Tenant Service Requests
The new bylaws implement strict requirements on landlords in responding to service requests. Urgent service requests must be responded to within 24 hours and non-urgent requests within 7 days. A request is considered urgent if it is related to the following vital services: fuel, electricity, gas, heat, or hot or cold water.
Landlords must also implement a system for handling and tracking service requests, and demonstrate compliance with their own system. The system must provide tenants with a copy of their service request submissions upon receipt by the landlord.
Infestations and Pest Management
Landlords are required to take certain steps to prevent and deal with infestations. As a preventative measure, landlords must inspect indoor and outdoor common areas for pests every 30 days.

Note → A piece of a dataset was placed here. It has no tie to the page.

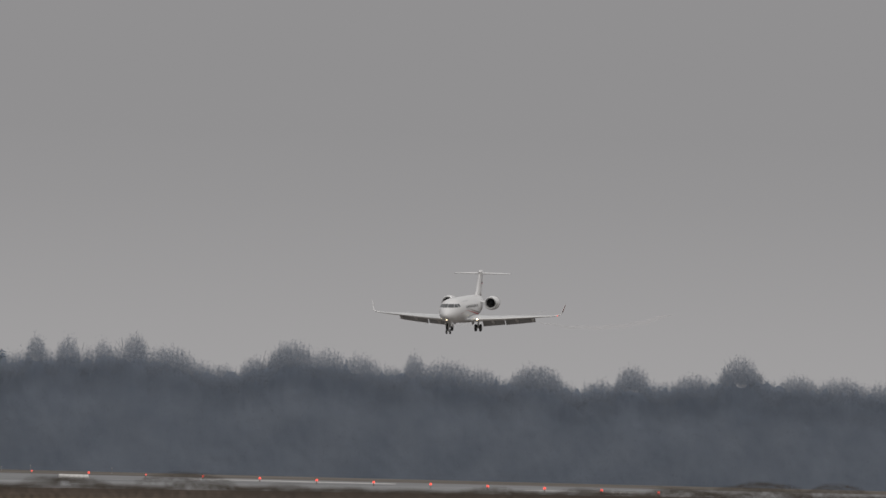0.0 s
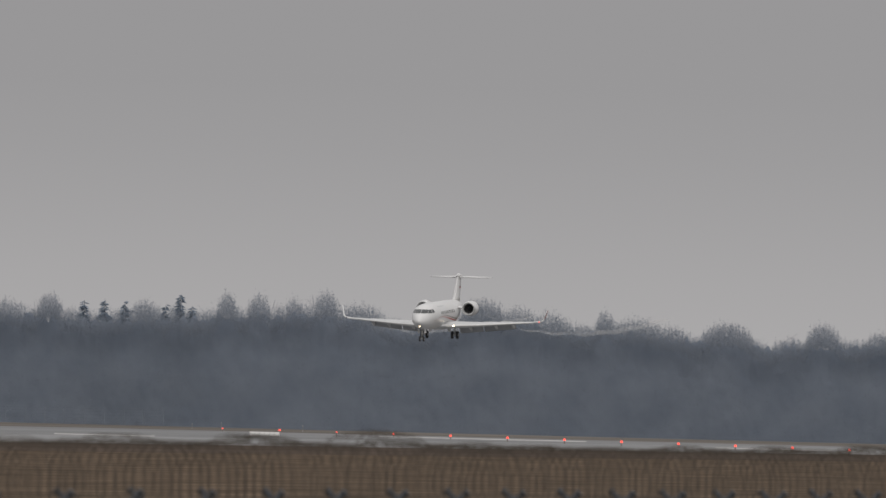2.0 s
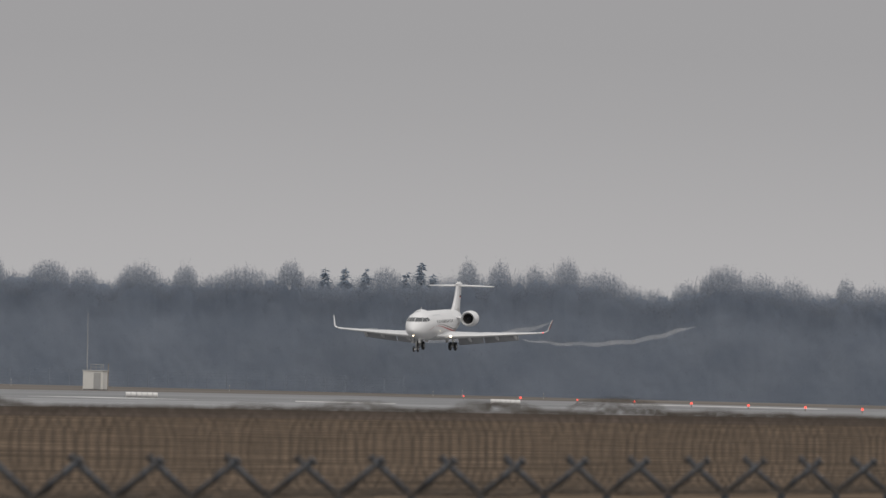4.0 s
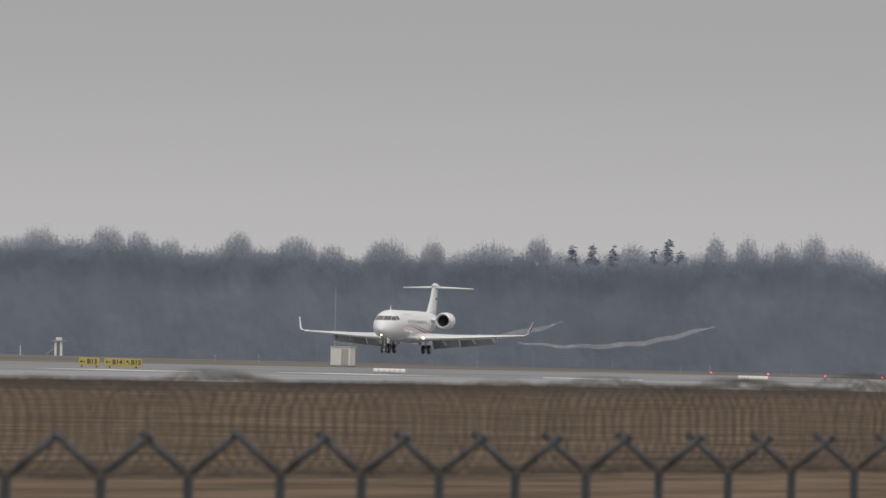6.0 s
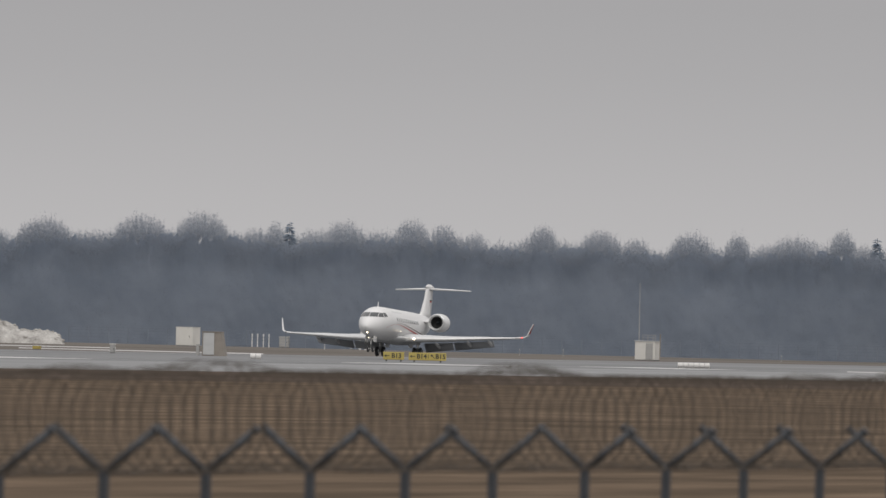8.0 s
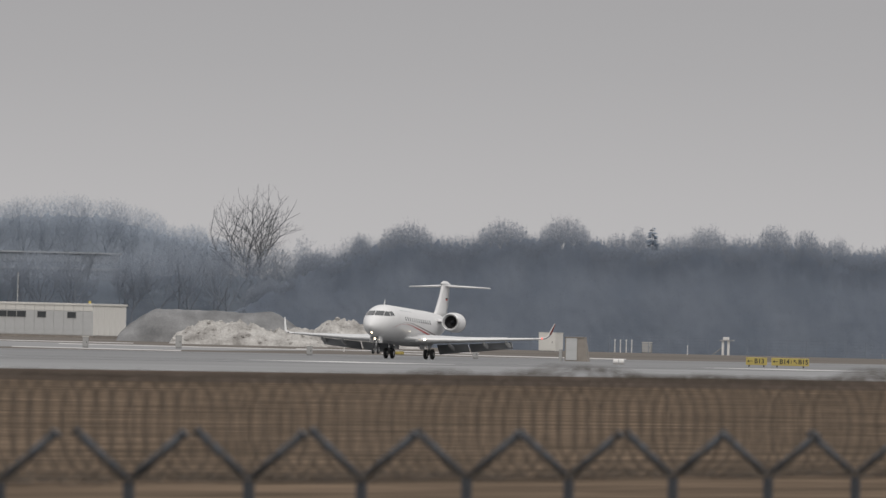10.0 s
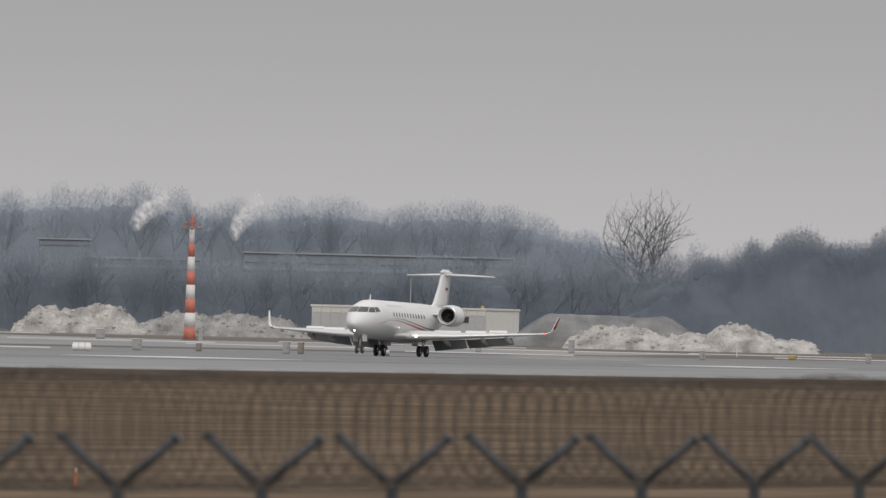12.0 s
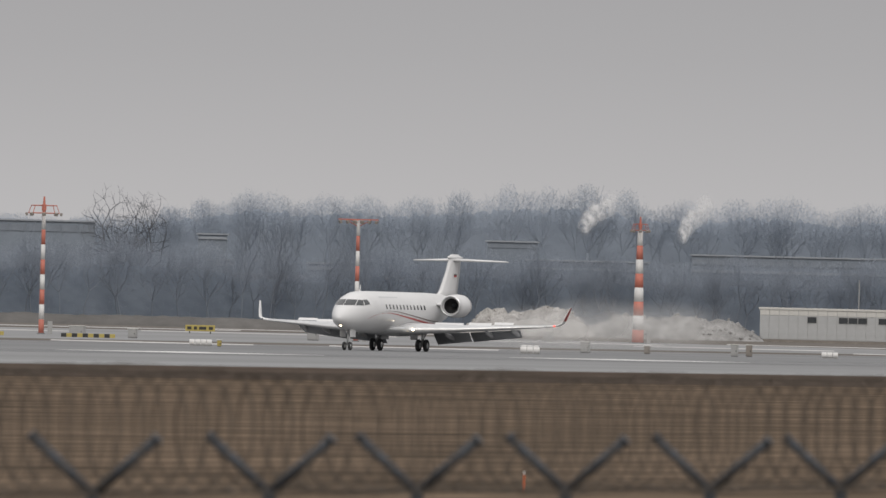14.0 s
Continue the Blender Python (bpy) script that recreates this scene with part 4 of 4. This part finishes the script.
def barrier(bearing, distance, w, label):
    b = thing("barrier", facing(bearing, distance), label, "barrier", "yellow and black barriers")
    n = max(4, int(w / 0.42))
    ma, mb = mesh_of("block", box(0, w / n - 0.01, -0.15, 0.15, 0, 0.32, 0.03), YELLOW), mesh_of("block", box(0, w / n - 0.01, -0.15, 0.15, 0, 0.32, 0.03), BLACK)
    for k in range(n):
        o = new("block", ma if k % 2 else mb)
        o.parent, o.matrix_basis = b, pose(-w / 2 + k * w / n, 0, 0)


barrier(19.82, 1292, 4.2, "low yellow and black striped barrier on the apron")
barrier(20.14, 1300, 1.4, "low yellow and black striped barrier on the apron")
cabinet(19.86, 1302, 1.2, 0.85, 0.6, "grey cabinet behind the striped barrier")
cabinet(19.67, 1302, 0.65, 0.75, 0.6, "small grey cabinet behind the striped barrier")
cabinet(20.16, 1310, 0.8, 0.8, 0.6, "grey cabinet behind the striped barrier")
cabinet(19.37, 1080, 0.25, 0.45, 0.25, "small yellow post box by the runway", YELLOW)
cabinet(15.86, 1450, 0.7, 0.35, 0.4, "low yellow marker box by the taxiway", YELLOW)


def taxi_sign(bearing, distance, w, h, words, label, base=0.18):
    s = thing("taxiway_sign", facing(bearing, distance), label, "sign", "yellow taxiway signs")
    board = part("board", box(-w / 2, w / 2, 0, 0.12, base, base + h, 0.02), YELLOW, s, "yellow board")
    for x in (-w * 0.35, w * 0.35):
        part("leg", box(x - 0.05, x + 0.05, 0.03, 0.09, 0, base), BLACK, s, "short leg")
    for kind, x, v in words:
        if kind == "text":
            cu = bpy.data.curves.new("writing", "FONT")
            cu.body, cu.size, cu.align_x, cu.align_y, cu.extrude, cu.offset = v, h * 0.85, "CENTER", "CENTER", 0.004, 0.012
            cu.materials.append(BLACK)
            t = new("writing", cu)
            t.parent, t.matrix_basis = board, pose(x, -0.008, base + h / 2, 90, 0, 0)
        elif kind == "bar":
            part("bar", box(x - v / 2, x + v / 2, -0.012, -0.002, base + h * 0.25, base + h * 0.75), BLACK, board, "dark bar")
        else:
            bm = bmesh.new()
            add_box(bm, -0.16, 0.2, -0.012, -0.002, -0.025, 0.025)
            vs = [bm.verts.new(p) for p in ((-0.24, -0.012, 0), (-0.08, -0.012, 0.12), (-0.08, -0.012, -0.12))]
            bm.faces.new(vs)
            bmesh.ops.rotate(bm, verts=bm.verts, cent=(0, 0, 0), matrix=Matrix.Rotation(radians(v), 3, "Y"))
            part("arrow", bm, BLACK, board, "black arrow", at=pose(x, 0, base + h / 2))


taxi_sign(14.632, 1308, 1.65, 0.6, [("arrow", -0.5, 0), ("text", 0.22, "B13")], "yellow taxiway sign reading B13 beside the runway")
taxi_sign(14.516, 1306, 2.95, 0.6, [("arrow", -1.15, 0), ("text", -0.45, "B14"), ("bar", 0.08, 0.04), ("arrow", 0.42, 45), ("text", 1.02, "B15")], "yellow taxiway sign reading B14 and B15")
taxi_sign(19.436, 1629, 2.9, 0.6, [("bar", -1.05, 0.4), ("bar", -0.45, 0.3), ("bar", 0.25, 0.7), ("bar", 1.05, 0.4)], "yellow taxiway sign with worn dark writing", 0.25)


def edge_light(bearing, distance, k):
    e = thing("edge_light", facing(bearing, distance), "small red runway edge light on a short stem", "light", "red runway lights")
    part("stem", rod((0, 0, 0), (0, 0, 0.3), 0.05, 0.05), CABINET_DARK, e)
    r = 0.115 if k not in (0, 2) else 0.08
    part("lens", rod((0, 0, 0.3), (0, 0, 0.3 + r * 1.5), r, r * 0.7, 12), LAMP_RED, e, "glowing red lens")


for k in range(12):
    u = k / 9.0
    edge_light(12.495 - 1.763 * u, 1690 - 320 * u, k)


# ---- distance: halls on the rise, steam ----
def far_building(bearing, distance, w, h, label, bands, base=0.0, turn=0.0):
    b = thing("far_building", facing(bearing, distance, base, turn), label, "building", "far buildings")
    wall = part("wall", box(-w / 2, w / 2, 0, 12, 0, h), HAZED_WALL, b, "wall tinted blue-grey for haze")
    part("roof", box(-w / 2 - 0.3, w / 2 + 0.3, -0.3, 12.3, h, h + 0.24), HAZED_PALE, b, "pale roof edge")
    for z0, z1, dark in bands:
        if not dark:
            part("ledge", box(-w / 2, w / 2, -0.25, -0.003, z0, z1), HAZED_PALE, wall, "pale ledge")
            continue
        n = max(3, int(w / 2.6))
        me = mesh_of("window", box(0.12, w / n - 0.12, -0.12, -0.003, z0, z1), HAZED_PANE)
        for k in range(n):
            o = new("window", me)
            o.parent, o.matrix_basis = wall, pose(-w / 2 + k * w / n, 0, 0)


far_building(17.29, 2600, 42, 12.6, "long low industrial hall with a pale roof, half hidden by trees", [(11.2, 12.1, True), (10.0, 10.45, False)])
far_building(18.11, 2605, 19, 11.2, "pale flat-roofed hall half hidden by bare trees", [(10.6, 11.0, True), (9.9, 10.2, False)])
far_building(18.37, 2630, 8, 14.1, "small pale building on the wooded rise", [(13.2, 13.8, True)])
far_building(19.98, 2630, 16, 15.6, "grey office block with a band of windows", [(14.0, 15.1, True)])
far_building(19.40, 2650, 4.6, 14.2, "small white building among trees", [(13.5, 13.9, False)])
far_building(19.37, 2612, 4.0, 10.0, "low white shed among bare trees", [(9.2, 9.7, False)])
far_building(19.0, 2620, 6.5, 9.9, "pale low building among bare trees", [(9.0, 9.5, False)])


def billow(w, d, h, seed, lean=0.0, squash=0.3):
    """An open, lumpy half shell that bulges towards -Y, standing on z = 0."""
    bm = bmesh.new()
    n, m = 30, 20
    rows = []
    for j in range(m + 1):
        v = j / m
        row = []
        for i in range(n + 1):
            u = i / n
            x, z = (u - 0.5) * w, v * h
            lump = noise.noise(Vector((x * 0.35 + seed * 5, z * 0.45, seed))) + 0.5 * noise.noise(Vector((x * 0.9, z * 1.1 + seed, seed * 3)))
            y = -d * math.sin(math.pi * u) * math.sin(math.pi * min(1, v * 0.9 + 0.08)) * (0.7 + squash * lump) + lean * v
            row.append(bm.verts.new((x + 0.2 * w / n * lump, y, z)))
        rows.append(row)
    for a, b in zip(rows, rows[1:]):
        for i in range(n):
            bm.faces.new((a[i], a[i + 1], b[i + 1], b[i]))
    return bm


def steam(bearing, distance, z, w, h, seed, label):
    s = thing("steam_plume", facing(bearing, distance, z), label, "steam", "steam plumes")
    for k, (dx, dz, sc) in enumerate(((-0.3, 0.0, 0.55), (-0.15, 0.3, 0.7), (0.1, 0.6, 0.9), (0.45, 0.85, 0.75))):
        part("plume", billow(w * sc, w * 0.4, h * (0.6 + 0.1 * k), seed + k), STEAM, s, "white steam", True, pose(dx * w, 0.6 * k, dz * h * 0.6))
    part("flue", rod((-0.2 * w, 0.6, -z), (-0.2 * w, 0.6, -3.0), 0.35, 0.3, 10), HAZED_WALL, s, "flue among the trees, tinted for haze")


steam(17.755, 2760, 15.0, 4.6, 6.6, 4, "white plume of steam above the far trees")
steam(18.09, 2760, 16.2, 5.2, 5.6, 8, "white plume of steam above the far trees")


# ---- wake vapour and runway spray ----
def trail(side, seed):
    rng = random.Random(seed)
    bm = bmesh.new()
    rings = []
    n = 90
    for k in range(n + 1):
        y = 3.2 + 84.0 * k / n
        c = Vector((side * 7.6 + 0.25 * math.sin(y * 0.11 + seed), y, 1.3 - 0.03 * y + 0.0006 * y * y + 0.07 * math.sin(y * 0.4 + seed)))
        r = (0.09 + 0.17 * min(1, k / 40)) * min(1, (n - k) / 12 + 0.05)
        rings.append([c + Vector((r * math.cos(t), 0, r * 0.8 * math.sin(t))) for t in [2 * math.pi * j / 10 for j in range(10)]])
    loft(bm, rings, True, False)
    ob = part("vapour_trail", bm, TRAIL, smooth=True)
    return tagged(ob, "thin wavy white vapour trail behind the wing flap", "vapour", "vapour trails")


TRAILS = [trail(1, 2), trail(-1, 5)]


def spray(seed, w, h):
    """A cloud of spray across the runway behind the jet."""
    ob = part("spray_cloud", billow(w, 2.5, h, seed, 1.5), MIST, smooth=True)
    return tagged(ob, "thin grey cloud of spray blown up behind the jet", "spray", "spray clouds")


SPRAY = [(spray(3, 8.5, 3.6), 16, 2.3, 2.0), (spray(14, 9.5, 3.6), 23, 1.8, 2.2), (spray(6, 11.0, 4.4), 30, 1.6, 2.5), (spray(9, 12.0, 4.2), 46, 0.6, 3.0)]


# ---- what moves ----
def motions():
    flight = [(0, 1791.6, 16.65, -2.4, 1.8), (0.5, 1763.3, 15.05, -2.3, 1.8), (1, 1734.0, 13.41, -2.2, 1.8), (1.5, 1705.2, 11.72, -2.2, 1.9), (2, 1676.8, 10.12, -2.2, 1.8),
              (2.5, 1648.0, 8.65, -2.1, 1.7), (3, 1619.4, 7.22, -2.0, 1.7), (4.2, 1551.0, 4.4, -1.1, 1.8), (5.5, 1477.7, 2.16, -0.1, 1.7), (6, 1449.7, 1.61, 0.2, 1.6), (6.5, 1422.0, 1.14, 0.7, 1.7),
              (7, 1394.0, 0.75, 1.2, 1.7), (7.5, 1366.2, 0.50, 1.6, 1.7), (8.8, 1294.5, 0.08, 2.0, 2.0), (10, 1231.2, 0.03, 1.9, 1.8), (10.5, 1204.6, 0.03, 2.1, 1.7), (11, 1178.3, 0.03, 2.2, 1.5),
              (11.5, 1152.4, 0.03, 2.0, 1.3), (12, 1127.2, 0.03, 0.9, 1.1), (12.5, 1102.3, 0.03, 0.5, 0.9), (13, 1077.6, 0.03, 0.05, 0.6), (13.5, 1052.6, 0.03, 0, 0.3), (14, 1028.1, 0.03, 0, 0.1)]
    walk(JET, [(t, pose(-349, y, z, -p, 0, h)) for t, y, z, p, h in flight])
    for ob, x, y, z in SPOILERS:
        walk(ob, [(t, pose(x, y, z, a, 0, 0)) for t, a in ((0, 0), (10.0, 0), (10.7, 30), (11.2, 36), (14, 36))])

    # the vapour hangs in the air once the jet has slowed its fall, drifts and sinks away
    follow = [(t, y, z) for t, y, z, p, h in flight if t <= 5.5]
    for ob in TRAILS:
        walk(ob, [(t, pose(-349, y, z)) for t, y, z in follow] + [(6, pose(-349, 1456, 1.7)), (6.5, pose(-349, 1446, 0.9)), (7, pose(-349, 1440, -0.9)), (7.6, pose(-349, 1436, -4.5)), (8.8, pose(-349, 1432, -5)), (14, pose(-349, 1430, -5))])
    # spray lies low on the wet runway and is blown up behind the rolling jet
    for ob, behind, lag, aside in SPRAY:
        start = 1235 + behind
        rows = [(0, pose(-349, start, -6.5, 0, 0, 14)), (9.2, pose(-349, start, -6.5, 0, 0, 14))]
        for t, y, z, p, h in flight:
            if t >= 10:
                k = min(1, max(0, (t - 9.8) / 4.0)) ** 1.1
                rows.append((t, pose(-349 + aside * k, y + behind + lag * (t - 10) * 0.4, -6.5 + 6.55 * k, 0, 0, 14)))
        walk(ob, rows)


motions()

If notified about the presence of pests in any part of a building, a landlord must inspect the area where the pests were discovered within 72 hours. The landlord is then required to eliminate or exterminate the pests and take adequate measures to prevent the pests from spreading to other parts of the property. Pest treatment operations must be performed by licensed exterminators.
The new rules also require landlords to notify tenants of the presence of pests and pest treatment information. The information must include the date of treatment, the name of the licensed pest management company, and the nature of the treatment. The information must be available for display on a central communication board in the building. While the specific location of the treatment won’t be made available, treatment records relating to common areas must be made available to tenants and prospective tenants upon their request.
Landlords are also prohibited under the bylaws from renting units with pest problems.
Repairs and Service Disruptions
Tenants will have to be notified of planned or unplanned service disruptions—including those involving heat, water, electricity, elevators, and security. Notification of the disruption will have to be placed on a central notification board and include information regarding the nature of the disruption, duration of the disruption, and the units affected by the disruption.
Landlords will also have to create a capital repair plan that lists building elements and when they are scheduled to be replaced or upgraded. The following capital elements are required to be included in the plan: roof, elevators, facade, windows, mechanical systems, underground garage, interior flooring, interior wall finish, balcony guards, and handrails. When performing major capital projects, landlords must provide tenants with information regarding the nature and duration of the project and the affected units.
Under the new bylaws, landlords will have to inspect common areas for cleanliness at least once a day.
Landlords will also have to create a cleaning plan that contains a list of common areas and how often these areas will be cleaned. The list must include the following (if present): garbage storage area; walls; floors; laundry room and equipment.
Enforcement and Violation
The Municipal Licensing and Standards division will be responsible for implementing and enforcing the new bylaws.
Landlords that do not register under the program will not be permitted to rent units to new tenants until registration is complete.
If landlords fail to comply with the new rules, they may be responsible for paying the costs of inspection ($108 an hour) or audit ($1,800).
Landlords and building operators found guilty of violating the new regulations could be fined up to $100,000. Charges would be laid through the provincial offences court.
The Municipal Licensing and Standards Committee is also considering extended fines for repeat offenders and special fines for those in contempt of the bylaws for the sake of economic gain.
Enforcement of the bylaw is expected to begin in July 2018.
Concern Among City Councillors
Despite a near-unanimous vote, a few city councillors took issue with the new bylaw as being overly oppressive to landlords.
Apartment buildings already face municipal property tax rates that are almost three times as high as what home and condominium owners are charged.
Councillor John Campbell is concerned that good landlords will lose money just because of the actions of a few “bad apples.”
Councillor Giorgio Mammoliti doesn’t think the city should be involved in monitoring landlords. Mammoliti is also concerned that the new regulations will scare off developers hoping to build more rental units. This could be problematic since Toronto is already facing a shortage of available rental units.
These councillors also expressed concern that fees associated with the new bylaw could be passed on to tenants. However, this may be limited to smaller fees (such as the registration fee) as landlords will not be able to pass along the cost of capital repairs ordered by the city. The Residential Tenancies Act has clear language that landlords must absorb those expenses associated with compliance orders.
“This article is intended to inform and entertain. Its content does not constitute legal advice and should not be relied upon by readers as such. If you require legal assistance, please see a lawyer. Each case is unique and a lawyer with good training and sound judgment can provide you with advice tailored to your specific situation and needs.”